Loss Landscape Degeneracy and Stagewise Development in Transformers
Jesse Hoogland, George Wang, Matthew Farrugia-Roberts, Liam Carroll, Susan Wei, Daniel Murfet
TL;DR
The paper probes how degeneracy in the local loss landscape—quantified by the local learning coefficient (LLC) from singular learning theory—tracks stagewise development in transformers. By monitoring LLC during training of language-model and in-context linear regression transformers, the authors identify plateaus in LLC that delineate developmental stages, each coinciding with interpretable shifts in internal structure (e.g., bigram/n-gram learning, positional information use, induction circuit formation) and input/output behavior (including in-context learning). They contrast LLC-based stage detection with Hessian-based metrics, showing LLC captures multiple stage boundaries that curvature metrics miss, and provide methodological details on SGLD-based LLC estimation and local Bayesian free-energy reasoning. The findings suggest degeneracy as a unifying, setting-agnostic lens for understanding how modern deep networks develop, with implications for developmental interpretability and mechanistic insight into transformer computation.

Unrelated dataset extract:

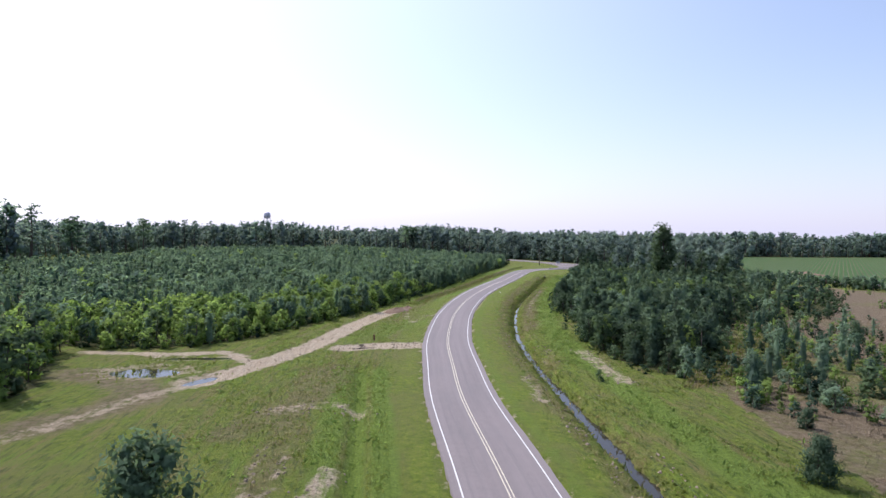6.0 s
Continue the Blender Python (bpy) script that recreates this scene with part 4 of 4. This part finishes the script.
tufts("long_grass", STRAW_BLADE, ox[~odd], oy[~odd], orng, (0.2, 0.5), 4, "long straw-coloured grass between scattered young trees", 0.6, 0.7)
ex, ey, erng = verge_places(26000, 9, 44, 430, 26)
keep = (paved_gap(ex, ey) > 3) & (erng.uniform(size=len(ex)) < strips(ex, ey, DRY) * 1.1)
tufts("dry_grass", STRAW_BLADE, ex[keep], ey[keep], erng, (0.10, 0.36), 4, "brown cut stalks along the ditch", 0.9, 0.3)


# ---- things ----
def lathe(profile, sides=16):
    """A round body from (radius, height) rows."""
    rows = [[(r * math.cos(a), r * math.sin(a), z) for a in np.arange(sides) * 2 * math.pi / sides] for r, z in profile]
    quads = [(i * sides + j, i * sides + (j + 1) % sides, (i + 1) * sides + (j + 1) % sides, (i + 1) * sides + j)
             for i in range(len(profile) - 1) for j in range(sides)]
    return np.array(rows).reshape(-1, 3), np.array(quads)


def part(name, bm, mat, parent, label=""):
    me = bpy.data.meshes.new(name)
    bm.to_mesh(me)
    bm.free()
    me.materials.append(mat)
    ob = new(name, me)
    ob.parent = parent
    return tagged(ob, label) if label else ob


def box(size, at, soft=0.02, turn=0.0):
    bm = bmesh.new()
    bmesh.ops.create_cube(bm, size=1, matrix=pose(*at, 0, 0, turn) @ Matrix.Diagonal((*size, 1)))
    bmesh.ops.bevel(bm, geom=bm.edges, offset=soft, segments=2, affect="EDGES", profile=0.5)
    return bm


def water_tower(x, y):
    ob = tagged(new("water_tower"), "tall water tower with white tank tinted lilac-grey for haze, on slender legs", "water tower")
    ob.location = (x, y, -0.2)
    part_mesh("tank", *lathe([(0.2, 43.8), (2.2, 43.5), (4.3, 42.4), (5.3, 40.8), (5.5, 39), (5.5, 36.2), (5.0, 34.3), (3.4, 32.9), (0.9, 32.2), (0.2, 32.1)], 24), HAZED_TANK_PAINT, ob, smooth=True)
    part_mesh("riser", *lathe([(0.75, 0), (0.75, 32.4)], 12), HAZED_TANK_PAINT, ob, smooth=True)
    part_mesh("walkway", *lathe([(5.5, 36.1), (6.3, 36.1), (6.3, 37.1), (6.25, 37.1), (6.25, 36.2), (5.5, 36.2)], 24), STEEL, ob)
    for k in range(6):
        a = k * math.pi / 3
        c, s = math.cos(a), math.sin(a)
        part_mesh("leg", *tube([(7.6 * c, 7.6 * s, 0), (5.4 * c, 5.4 * s, 36)], (0.36, 0.32), 8), HAZED_TANK_PAINT, ob)
        b = a + math.pi / 3
        for z in (12, 24):
            r = 7.6 - 2.2 * z / 36
            part_mesh("strut", *tube([(r * c, r * s, z), (r * math.cos(b), r * math.sin(b), z)], (0.14, 0.14), 5), STEEL, ob)


water_tower(-471, 1164)


def utility_pole(x, y, height, label):
    ob = tagged(new("utility_pole"), label, "utility pole", "utility poles")
    ob.location = (x, y, -0.2)
    part_mesh("pole", *tube([(0, 0, -0.3), (0.03, 0, height * 0.5), (0.05, 0, height)], (0.19, 0.16, 0.12), 10), WOOD_POLE, ob, smooth=True)
    part("crossarm", box((1.9, 0.10, 0.12), (0.05, 0.14, height - 0.5), 0.01, 40), WOOD_POLE, ob)
    for k in (-0.8, 0.0, 0.8):
        c, s = math.cos(radians(40)), math.sin(radians(40))
        part_mesh("insulator", *[v + np.array([0.05 + k * c, 0.14 + k * s, height - 0.45]) if i == 0 else v
                                 for i, v in enumerate(lathe([(0.01, 0.0), (0.05, 0.02), (0.05, 0.08), (0.03, 0.1), (0.05, 0.14), (0.01, 0.17)], 8))], STEEL, ob)


utility_pole(-12.4, 505.5, 8.2, "dark wooden utility pole on the grass by the junction")
utility_pole(116, 432, 8.5, "thin dark wooden pole at the edge of the crop field")


def road_sign(x, y, turn):
    ob = tagged(new("road_sign"), "pale grey back of a wide road sign on two posts", "road sign")
    ob.matrix_basis = pose(x, y, -0.15, 0, 0, turn)
    part("panel", box((2.1, 0.03, 1.0), (0, 0, 1.15), 0.01), STEEL, ob, "plain unpainted metal panel")
    for k in (-0.7, 0.7):
        part("post", box((0.08, 0.06, 1.9), (k, 0.05, 0.7), 0.008), STEEL, ob)


road_sign(-2.5, 520.5, 12)


def traffic_island():
    ob = tagged(new("traffic_island"), "low raised concrete island between the lanes", "traffic island")
    line = spline([(-7.6, 480.2), (-3.6, 483.4), (1.5, 487.6), (6.6, 492.3)], 0.8)
    taper = np.clip(np.minimum(np.arange(len(line)), np.arange(len(line))[::-1]) / 2.5, 0.25, 1)
    v, q = ribbon(line, [(-0.75 * taper, 0.0), (-0.72 * taper, 0.26), (-0.66 * taper, 0.30), (0.66 * taper, 0.30), (0.72 * taper, 0.26), (0.75 * taper, 0.0)])
    part_mesh("kerb", v, q, CONCRETE, ob)
    v, q = ribbon(line[1:-1], [(-0.5 * taper[1:-1], 0.312), (0.5 * taper[1:-1], 0.312)])
    part_mesh("infill", v, q, EARTH, ob, "dark red-brown top")


traffic_island()


def marker_post(x, y):
    ob = tagged(new("marker_post"), "short rusty brown marker post in the grass", "post")
    ob.location = (x, y, -0.2)
    part_mesh("post", *lathe([(0.13, 0), (0.13, 0.72), (0.16, 0.74), (0.16, 0.86), (0.10, 0.97), (0.01, 1.0)], 10), RUST, ob, smooth=True)
    part_mesh("collar", *lathe([(0.13, 0.40), (0.19, 0.42), (0.19, 0.52), (0.13, 0.54)], 10), RUST, ob)


marker_post(-37.6, 281.0)


def culvert(x, y):
    ob = tagged(new("culvert"), "dark round culvert mouth at the end of the ditch", "culvert")
    ob.location = (x, y, -0.72)
    ring = lathe([(0.50, 0.0), (0.58, 0.0), (0.58, 5.0), (0.50, 5.0), (0.50, 0.0)], 18)
    # pipe takes a dark colour so that its mouth reads as a shaded hole
    part_mesh("pipe", ring[0][:, [0, 2, 1]], ring[1], WOOD_POLE, ob, smooth=True)
    # dark disc closes the pipe in place of the shade deep inside
    back = lathe([(0.01, 4.4), (0.52, 4.4)], 18)
    part_mesh("dark_disc", back[0][:, [0, 2, 1]], back[1], BARK, ob, "dark disc standing for the shade inside the pipe")


culvert(-10.1, 428.4)


def heap(name, x, y, a, b, h, turn, mat, label, seed):
    """A low uneven heap of soil."""
    n, m = 22, 9
    verts, quads = [], []
    for i in range(m + 1):
        for j in range(n):
            t, r = 6.2832 * j / n, i / m
            bumpy = 0.75 + 0.5 * noise.noise((2.2 * r * math.cos(t) + seed, 2.2 * r * math.sin(t), seed))
            bumpy += 0.45 * noise.noise((7 * r * math.cos(t), 7 * r * math.sin(t), seed * 3))
            rag = 1 + 0.22 * noise.noise((math.cos(t) * 1.7, math.sin(t) * 1.7, seed * 2.0))
            verts.append((a * r * rag * math.cos(t), b * r * rag * math.sin(t), h * bumpy * (1 - r**1.6) - 0.12 * r))
    for i in range(m):
        for j in range(n):
            quads.append((i * n + j, i * n + (j + 1) % n, (i + 1) * n + (j + 1) % n, (i + 1) * n + j))
    ob = new(name, numpy_mesh(name, verts, quads, [mat], smooth=True))
    ob.matrix_basis = pose(x, y, -0.15, 0, 0, turn)
    return tagged(ob, label, "earth mound")


heap("earth_mound", -42.3, 316.5, 2.3, 4.2, 0.75, -8, EARTH, "heap of turned red-brown soil at the end of the dirt track", 1.3)
heap("earth_mound", 110, 490, 2.4, 17, 1.1, 12, EARTH, "long bank of bare red-brown earth beside the crop field", 7.7)
heap("earth_mound", -41.0, 321.0, 1.4, 1.9, 0.5, 20, EARTH, "small red-brown soil heap in the grass", 4.1)


def puddle(x, y, a, b, turn, z, label, seed):
    pts = []
    for j in range(40):
        t = 6.2832 * j / 40
        r = 1 + 0.28 * noise.noise((math.cos(t) * 1.4 + seed, math.sin(t) * 1.4, 0.3)) + 0.10 * noise.noise((math.cos(t) * 5, math.sin(t) * 5, seed))
        pts.append((x + a * r * math.cos(t) * math.cos(radians(turn)) - b * r * math.sin(t) * math.sin(radians(turn)),
                    y + a * r * math.cos(t) * math.sin(radians(turn)) + b * r * math.sin(t) * math.cos(radians(turn))))
    tagged(flat_patch("water", pts, z, WATER, skirt=0.05), label, "water", kind="structure")


for n_puddle, (x, y, a, b, turn) in enumerate(PUDDLES):
    puddle(x, y, a * 1.1, b * 1.1, turn, -0.37, "shallow puddle of rain water in bare soil", n_puddle * 1.7)


def farm_shed(x, y, turn):
    ob = tagged(new("farm_shed"), "small white farm shed at the far edge of the field", "shed")
    ob.matrix_basis = pose(x, y, -0.2, 0, 0, turn)
    bm = box((6, 4, 2.4), (0, 0, 1.2), 0.03)
    part("wall", bm, WHITE_WALL, ob)
    bm = bmesh.new()
    prof = [(-2.4, 2.35), (0, 3.5), (2.4, 2.35), (2.4, 2.24), (0, 3.37), (-2.4, 2.24)]
    rings = [[bm.verts.new((sx_, py, pz)) for py, pz in prof] for sx_ in (-3.3, 3.3)]
    for k in range(6):
        bm.faces.new((rings[0][k], rings[0][(k + 1) % 6], rings[1][(k + 1) % 6], rings[1][k]))
    bm.faces.new(rings[0][::-1])
    bm.faces.new(rings[1])
    part("roof", bm, TIN_ROOF, ob, "pale metal roof")
    part("door", box((1.6, 0.08, 2.1), (0.8, -2.03, 1.05), 0.01), RUST, ob)


farm_shed(364, 803, -20)


def scrap(x, y, turn):
    ob = tagged(new("litter", None), "small crumpled white scrap of paper on the grass", "litter", "litter on the verge")
    ob.matrix_basis = pose(x, y, -0.08, 0, 0, turn)
    rng = np.random.default_rng(int(abs(x * 10)))
    g = [(i * 0.1, j * 0.09, rng.uniform(0.02, 0.13)) for i in range(-2, 3) for j in range(-2, 3)]
    part_mesh("sheet", np.array(g), np.array([(i * 5 + j, i * 5 + j + 1, i * 5 + j + 6, i * 5 + j + 5) for i in range(4) for j in range(4)]), WHITE_WALL, ob)


scrap(-23.4, 362.3, 20)
scrap(-23.0, 361.0, 70)


def tyre_marks():
    mat = plain_material("dark_rubber_marks", (0.07, 0.065, 0.066), (0.15, 0.14, 0.14), 5.0, 0.7)
    for at, y0, y1 in ((0.75, 74, 81), (2.35, 74, 81), (1.2, 98, 104)):
        stripe(road, "tyre_mark", ROAD, at, 0.22, mat, "dark tyre mark", y0, y1)


tyre_marks()


def crop_rows():
    """Low green rows of a field crop."""
    d = np.array([0.41, 0.912])
    side = np.array([d[1], -d[0]])
    verts, n = [], 0
    rng = np.random.default_rng(12)
    for k in range(-260, 420):
        start = np.array([190.0, 560.0]) + side * k * 1.9
        t = np.arange(-420, 420, 8.0)
        mid = start + (t[:, None] + 4) * d
        for a, ok in zip(t, inside(mid[:, 0], mid[:, 1], CROP_FIELD)):
            if ok:
                for s, z in ((-0.7, -0.17), (0.0, 0.10 + rng.uniform(-0.05, 0.05)), (0.7, -0.17)):
                    verts += [(*(start + a * d + side * s), z), (*(start + (a + 8) * d + side * s), z)]
                n += 1
    i = np.arange(n)[:, None] * 6
    me = numpy_mesh("crop_rows", verts, np.vstack([i + (0, 1, 3, 2), i + (2, 3, 5, 4)]), [CROP_LEAF], puff=np.tile((0, 0, 1.0), (len(verts), 1)))
    tagged(new("crop_rows", me), "long straight rows of a low green field crop", "crop", kind="stuff")


CROP_LEAF = leaf_material("crop_leaves", (0.066, 0.135, 0.050), (0.118, 0.212, 0.078), 0.3, 1.0)
crop_rows()

rx, ry = np.random.default_rng(41).normal((-58, 256), (4.2, 3.6), (260, 2)).T
tufts("reeds", GRASS_BLADE, rx, ry, np.random.default_rng(42), (0.15, 0.42), 3, "grey-green reeds standing in the shallow puddles", 0.25, 0.9)


CLOD = plain_material("dry_clods", (0.15, 0.115, 0.080), (0.36, 0.29, 0.215), 4.0, 0.95, 0, 0.6)


def clods(x, y, rng, size, label):
    """Broken lumps of soil lying on the ground, joined."""
    n = len(x)
    c = np.c_[x, y, ground_height(x, y)]
    s = rng.uniform(*size, n)[:, None]
    a = rng.uniform(0, 6.28, n)
    ring = []
    for k in range(4):
        t = a + k * 1.571 + rng.uniform(-0.4, 0.4, n)
        r = s * rng.uniform(0.6, 1.2, (n, 1))
        ring.append(c + r * np.c_[np.cos(t), np.sin(t), np.full(n, -0.25)])
    crown = [c + (p - c) * 0.55 + s * np.c_[np.zeros((n, 2)), rng.uniform(0.4, 0.8, n)] for p in ring]
    v = np.stack(ring + crown, 1).reshape(-1, 3)
    i = np.arange(n)[:, None] * 8
    q = np.vstack([i + (4, 5, 6, 7)] + [i + (k, (k + 1) % 4, 4 + (k + 1) % 4, 4 + k) for k in range(4)])
    tagged(new("clods", numpy_mesh("clods", v, q, [CLOD])), label, "soil", kind="stuff")


cx, cy, crng = verge_places(85000, 51, 46, 440, 28)
chance = strips(cx, cy, BARE) * 1.0 * np.clip(0.6 + 0.8 * wave(cx, cy, 0.7, 3), 0.05, 1)
chance *= np.where(distance(cx, cy, TRACK) < 2.0, 0.08, 1)
off = distance(cx, cy, DITCH_R)
chance += 0.5 * np.clip(1.3 - np.abs(off - 2.2) / 0.9, 0, 1) * np.clip(wave(cx, cy, 0.16, 2) * 1.6, 0, 1)
keep = (paved_gap(cx, cy) > 0.7) & (crng.uniform(size=len(cx)) < chance) & (off > 0.8)
clods(cx[keep], cy[keep], crng, (0.06, 0.24), "broken brown clods on bare strips and ditch banks")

Overall, the work offers empirical evidence that loss landscape degeneracy is closely linked to the emergence of higher-level computational structures in transformers, paving the way for more principled, degeneracy-driven analyses of deep learning development.
Abstract
Deep learning involves navigating a high-dimensional loss landscape over the neural network parameter space. Over the course of training, complex computational structures form and re-form inside the neural network, leading to shifts in input/output behavior. It is a priority for the science of deep learning to uncover principles governing the development of neural network structure and behavior. Drawing on the framework of singular learning theory, we propose that model development is deeply linked to degeneracy in the local geometry of the loss landscape. We investigate this link by monitoring loss landscape degeneracy throughout training, as quantified by the local learning coefficient, for a transformer language model and an in-context linear regression transformer. We show that training can be divided into distinct periods of change in loss landscape degeneracy, and that these changes in degeneracy coincide with significant changes in the internal computational structure and the input/output behavior of the transformers. This finding provides suggestive evidence that degeneracy and development are linked in transformers, underscoring the potential of a degeneracy-based perspective for understanding modern deep learning.